** EXERCISE DIRECTIONS **
Answer with the number of lines in the listing below that contain the word "keys", and nothing else.

==== DATA SECTION

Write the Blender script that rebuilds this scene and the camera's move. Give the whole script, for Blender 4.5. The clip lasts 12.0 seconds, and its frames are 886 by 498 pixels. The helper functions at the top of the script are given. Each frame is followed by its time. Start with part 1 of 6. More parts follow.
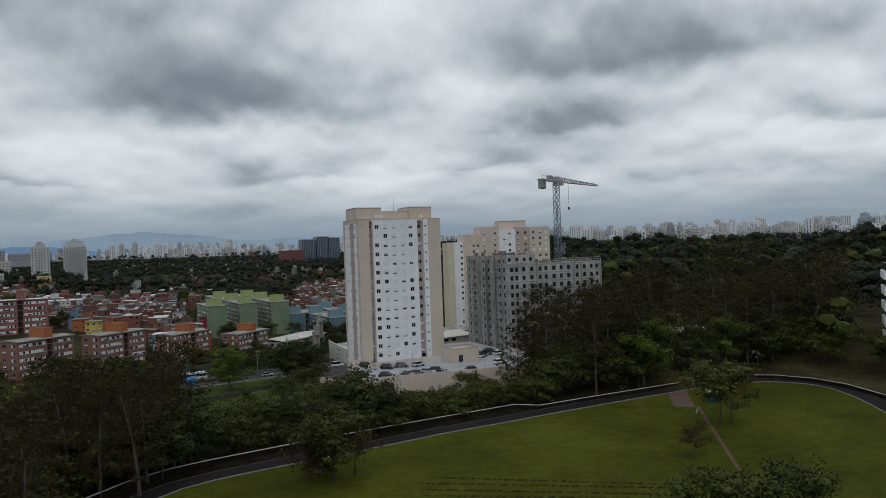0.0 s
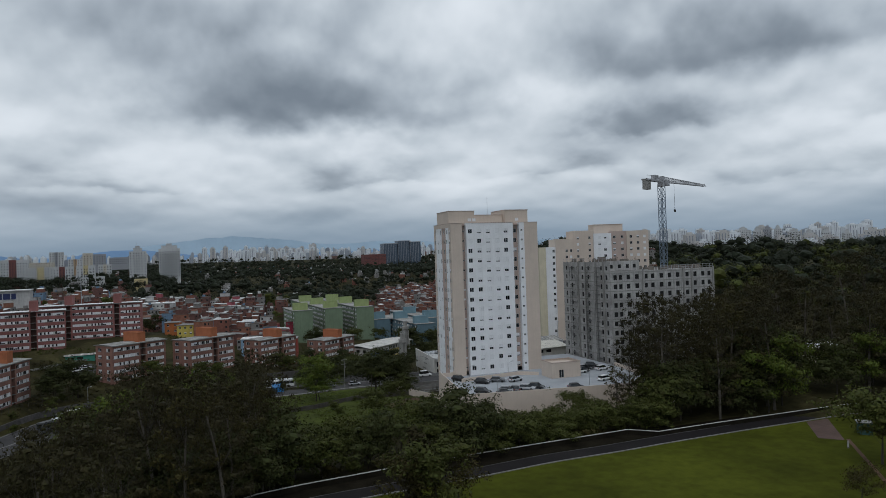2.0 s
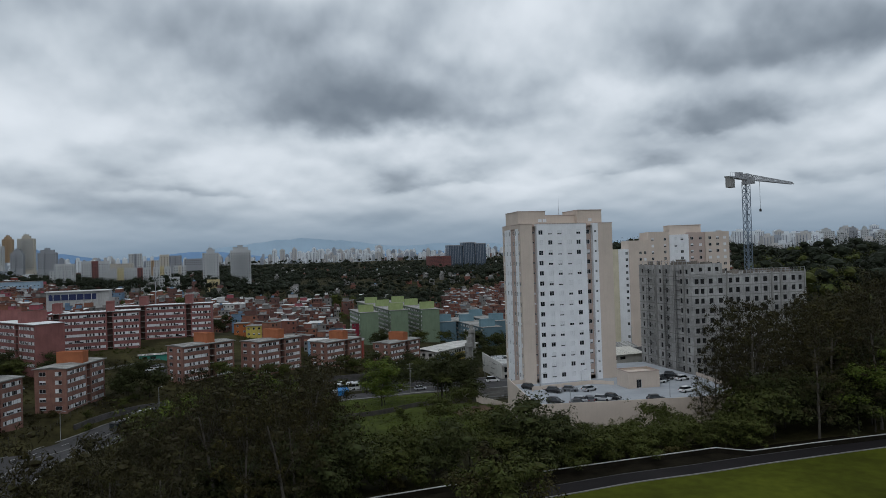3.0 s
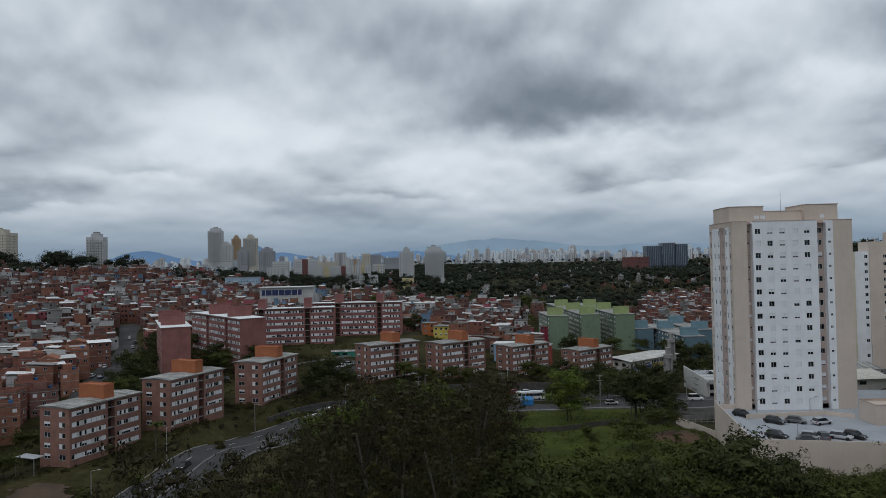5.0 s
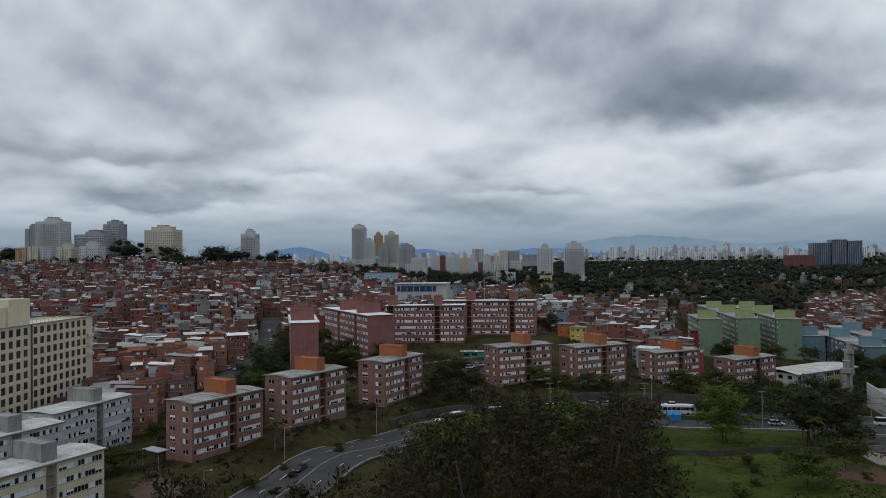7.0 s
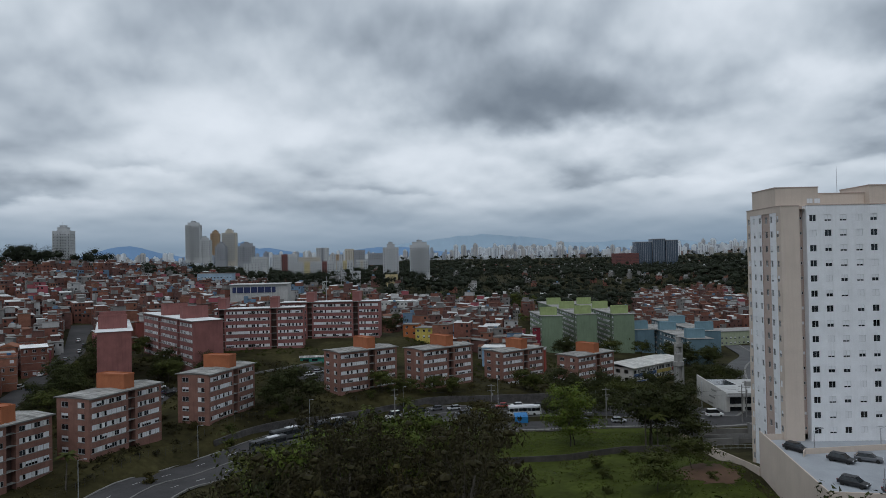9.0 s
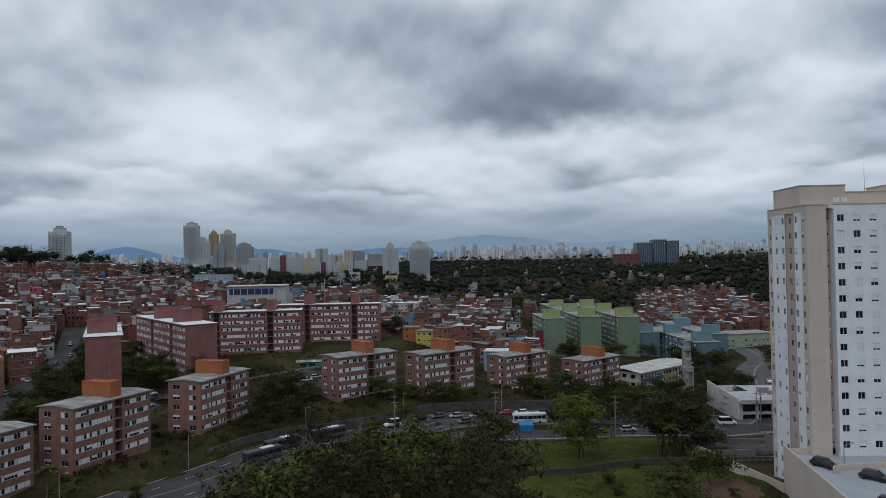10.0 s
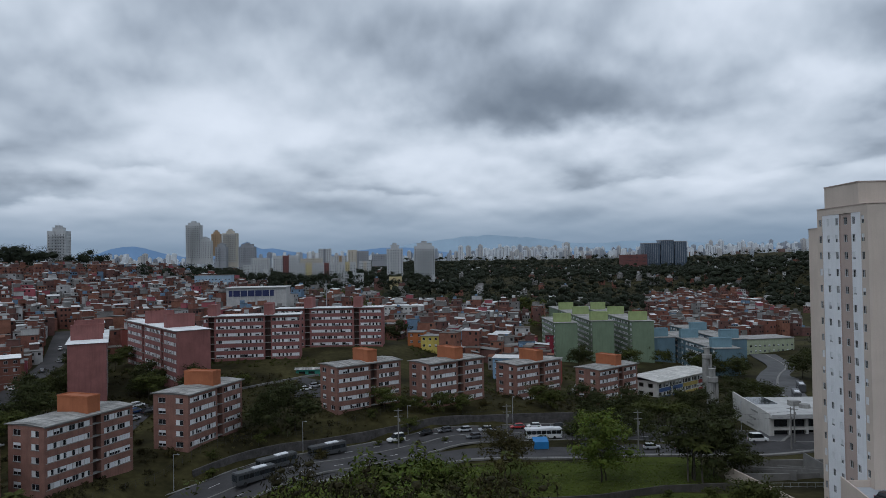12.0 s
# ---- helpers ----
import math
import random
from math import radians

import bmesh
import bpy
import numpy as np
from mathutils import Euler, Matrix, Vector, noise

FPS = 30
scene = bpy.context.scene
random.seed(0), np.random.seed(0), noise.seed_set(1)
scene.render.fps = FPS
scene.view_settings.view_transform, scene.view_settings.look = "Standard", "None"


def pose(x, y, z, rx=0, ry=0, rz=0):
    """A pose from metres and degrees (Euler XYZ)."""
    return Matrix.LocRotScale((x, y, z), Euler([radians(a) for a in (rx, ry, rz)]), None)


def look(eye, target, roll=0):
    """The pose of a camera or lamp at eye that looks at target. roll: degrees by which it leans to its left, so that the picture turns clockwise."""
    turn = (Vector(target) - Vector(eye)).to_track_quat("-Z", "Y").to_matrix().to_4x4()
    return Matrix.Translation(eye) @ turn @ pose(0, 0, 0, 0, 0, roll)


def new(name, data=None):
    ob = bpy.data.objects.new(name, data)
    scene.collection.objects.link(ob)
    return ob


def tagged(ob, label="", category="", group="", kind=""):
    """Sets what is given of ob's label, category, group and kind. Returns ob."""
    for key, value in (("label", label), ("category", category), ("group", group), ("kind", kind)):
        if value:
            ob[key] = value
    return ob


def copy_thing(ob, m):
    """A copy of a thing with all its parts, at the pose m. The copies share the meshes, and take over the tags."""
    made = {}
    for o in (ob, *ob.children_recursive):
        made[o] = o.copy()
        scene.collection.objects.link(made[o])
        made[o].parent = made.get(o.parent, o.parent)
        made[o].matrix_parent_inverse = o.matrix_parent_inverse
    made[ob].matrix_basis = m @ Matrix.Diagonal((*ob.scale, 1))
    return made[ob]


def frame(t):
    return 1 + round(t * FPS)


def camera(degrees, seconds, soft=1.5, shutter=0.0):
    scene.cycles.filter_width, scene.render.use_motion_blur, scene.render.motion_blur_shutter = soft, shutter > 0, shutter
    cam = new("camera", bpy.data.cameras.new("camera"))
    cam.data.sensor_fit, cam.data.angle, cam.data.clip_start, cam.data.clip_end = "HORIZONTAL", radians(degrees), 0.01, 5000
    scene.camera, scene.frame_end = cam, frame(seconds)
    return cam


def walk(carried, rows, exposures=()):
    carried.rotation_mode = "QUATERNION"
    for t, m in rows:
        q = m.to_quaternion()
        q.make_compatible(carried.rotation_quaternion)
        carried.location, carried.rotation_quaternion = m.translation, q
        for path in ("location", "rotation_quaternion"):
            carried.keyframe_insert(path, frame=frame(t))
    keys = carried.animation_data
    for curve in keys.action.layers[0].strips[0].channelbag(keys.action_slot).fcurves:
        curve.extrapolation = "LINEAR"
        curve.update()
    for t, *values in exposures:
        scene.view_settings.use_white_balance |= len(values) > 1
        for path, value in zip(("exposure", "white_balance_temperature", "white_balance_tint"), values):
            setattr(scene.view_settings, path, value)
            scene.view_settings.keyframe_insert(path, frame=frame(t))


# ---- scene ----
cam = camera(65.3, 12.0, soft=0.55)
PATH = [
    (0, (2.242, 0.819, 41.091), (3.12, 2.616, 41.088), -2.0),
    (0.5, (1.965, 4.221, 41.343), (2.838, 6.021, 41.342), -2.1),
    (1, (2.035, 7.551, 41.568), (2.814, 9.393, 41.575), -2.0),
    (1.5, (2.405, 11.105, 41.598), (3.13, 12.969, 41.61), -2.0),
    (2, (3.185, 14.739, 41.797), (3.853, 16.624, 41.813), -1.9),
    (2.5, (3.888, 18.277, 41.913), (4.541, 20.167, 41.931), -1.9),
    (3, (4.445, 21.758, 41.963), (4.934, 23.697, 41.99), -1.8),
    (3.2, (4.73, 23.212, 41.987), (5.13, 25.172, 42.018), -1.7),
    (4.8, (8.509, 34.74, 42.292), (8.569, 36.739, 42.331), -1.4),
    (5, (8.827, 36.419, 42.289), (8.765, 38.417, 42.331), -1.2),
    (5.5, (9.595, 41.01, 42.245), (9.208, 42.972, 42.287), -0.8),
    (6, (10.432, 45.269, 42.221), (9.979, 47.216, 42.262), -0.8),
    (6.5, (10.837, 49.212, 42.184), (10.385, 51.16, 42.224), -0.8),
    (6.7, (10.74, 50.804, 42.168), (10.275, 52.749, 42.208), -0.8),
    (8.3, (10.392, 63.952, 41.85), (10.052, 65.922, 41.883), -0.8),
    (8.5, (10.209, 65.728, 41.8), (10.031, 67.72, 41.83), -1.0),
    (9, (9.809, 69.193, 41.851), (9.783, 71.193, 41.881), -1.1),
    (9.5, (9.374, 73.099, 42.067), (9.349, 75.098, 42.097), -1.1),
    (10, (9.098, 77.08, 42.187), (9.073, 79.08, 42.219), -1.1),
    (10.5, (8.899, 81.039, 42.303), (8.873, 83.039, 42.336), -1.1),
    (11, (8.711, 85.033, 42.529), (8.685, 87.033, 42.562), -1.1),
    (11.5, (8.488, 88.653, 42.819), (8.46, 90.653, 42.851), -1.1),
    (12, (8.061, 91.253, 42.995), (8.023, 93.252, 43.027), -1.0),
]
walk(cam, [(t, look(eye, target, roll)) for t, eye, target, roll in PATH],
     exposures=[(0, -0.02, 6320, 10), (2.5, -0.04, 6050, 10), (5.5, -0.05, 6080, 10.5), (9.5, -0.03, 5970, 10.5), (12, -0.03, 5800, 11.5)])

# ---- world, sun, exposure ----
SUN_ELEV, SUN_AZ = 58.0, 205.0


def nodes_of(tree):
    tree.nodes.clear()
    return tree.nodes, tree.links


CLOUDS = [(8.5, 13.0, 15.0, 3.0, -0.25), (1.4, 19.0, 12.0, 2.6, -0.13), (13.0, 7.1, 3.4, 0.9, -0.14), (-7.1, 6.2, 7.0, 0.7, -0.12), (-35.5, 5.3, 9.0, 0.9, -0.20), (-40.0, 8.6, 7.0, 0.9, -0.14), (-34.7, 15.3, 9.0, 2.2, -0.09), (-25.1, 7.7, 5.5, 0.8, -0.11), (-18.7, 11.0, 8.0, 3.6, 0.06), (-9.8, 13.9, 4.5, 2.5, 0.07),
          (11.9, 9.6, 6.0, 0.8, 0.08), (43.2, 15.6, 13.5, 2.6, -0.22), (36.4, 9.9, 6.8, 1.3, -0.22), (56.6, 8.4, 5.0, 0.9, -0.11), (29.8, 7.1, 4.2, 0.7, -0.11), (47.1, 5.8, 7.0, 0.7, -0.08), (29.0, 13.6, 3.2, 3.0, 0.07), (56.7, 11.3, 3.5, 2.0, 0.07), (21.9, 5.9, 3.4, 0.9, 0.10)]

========

** SOLUTION TO THIS TASK **
2